Sur la qualification de données à caractère personnel des adresses IP, à rapprocher : 1re Civ., 3 novembre 2016, pourvoi n° 15-22.595, Bull. 2016, I, n° 206 (cassation partielle), et les arrêts cités. Sur l'absence de rejet systématique des débats d'un élément de preuve illicite obtenu au moyen de données qui auraient dû faire l'objet d'une déclaration préalable auprès de la CNIL, évolution par rapport à : Soc., 8 octobre 2014, pourvoi n° 13-14.991, Bull. 2014, V, n° 230 (cassation partielle).
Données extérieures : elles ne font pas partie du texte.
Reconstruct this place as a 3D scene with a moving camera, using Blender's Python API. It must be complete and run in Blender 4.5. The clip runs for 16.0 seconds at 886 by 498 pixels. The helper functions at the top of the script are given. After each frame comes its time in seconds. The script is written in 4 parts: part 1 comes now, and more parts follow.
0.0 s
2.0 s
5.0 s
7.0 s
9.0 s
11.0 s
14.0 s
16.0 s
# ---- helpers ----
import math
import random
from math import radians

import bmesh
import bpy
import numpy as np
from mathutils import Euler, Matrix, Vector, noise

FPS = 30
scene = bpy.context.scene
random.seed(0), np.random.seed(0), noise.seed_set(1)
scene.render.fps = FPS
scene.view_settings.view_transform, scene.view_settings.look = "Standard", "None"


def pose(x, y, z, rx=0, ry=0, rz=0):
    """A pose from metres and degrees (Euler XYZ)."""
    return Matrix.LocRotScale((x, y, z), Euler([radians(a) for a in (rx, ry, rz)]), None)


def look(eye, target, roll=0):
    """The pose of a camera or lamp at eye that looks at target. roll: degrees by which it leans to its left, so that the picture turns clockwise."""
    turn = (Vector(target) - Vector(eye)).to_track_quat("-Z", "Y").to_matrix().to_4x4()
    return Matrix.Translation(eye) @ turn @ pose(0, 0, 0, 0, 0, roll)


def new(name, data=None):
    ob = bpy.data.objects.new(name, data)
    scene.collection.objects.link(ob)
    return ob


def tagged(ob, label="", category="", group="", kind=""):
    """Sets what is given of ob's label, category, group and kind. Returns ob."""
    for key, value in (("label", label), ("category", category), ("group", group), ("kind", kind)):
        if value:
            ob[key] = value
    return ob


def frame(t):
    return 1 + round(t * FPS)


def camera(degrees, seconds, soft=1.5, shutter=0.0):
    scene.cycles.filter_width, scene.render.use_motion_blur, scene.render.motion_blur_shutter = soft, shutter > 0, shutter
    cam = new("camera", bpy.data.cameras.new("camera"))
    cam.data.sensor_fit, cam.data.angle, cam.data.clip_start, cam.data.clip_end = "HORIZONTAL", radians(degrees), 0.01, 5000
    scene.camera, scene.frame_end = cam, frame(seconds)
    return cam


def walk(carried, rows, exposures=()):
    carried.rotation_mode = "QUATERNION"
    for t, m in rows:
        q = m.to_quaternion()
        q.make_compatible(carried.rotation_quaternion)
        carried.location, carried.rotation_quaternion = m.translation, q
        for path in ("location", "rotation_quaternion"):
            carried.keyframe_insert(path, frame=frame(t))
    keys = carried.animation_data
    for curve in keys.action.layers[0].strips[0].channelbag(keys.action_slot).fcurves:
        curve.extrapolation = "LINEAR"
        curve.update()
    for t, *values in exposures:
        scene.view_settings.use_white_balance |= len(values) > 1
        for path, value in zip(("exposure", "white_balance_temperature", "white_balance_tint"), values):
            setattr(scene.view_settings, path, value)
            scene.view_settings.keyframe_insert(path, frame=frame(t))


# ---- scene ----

Sur le principe que le droit à la preuve peut justifier la production d'éléments portant atteinte à la vie personnelle d'un salarié à la condition que cette production soit indispensable à l'exercice de ce droit et que l'atteinte soit proportionnée au but poursuivi, à rapprocher : Soc., 30 septembre 2020, pourvoi n° 19-12.058, Bull. 2020, (rejet), et l'arrêt cité. Sur la recevabilité, sur le fondement du droit au procès équitable et du droit à la preuve, des moyens de preuve obtenus au détriment du droit à la vie privée, cf. : CEDH, arrêt du 5 septembre 2017, Barbulescu c. Roumanie, n° 61496/08 ; CEDH, arrêt du 17 octobre 2019, Lopez Ribalda et autres c. Espagne, n° 1874/13 et n° 8567/13.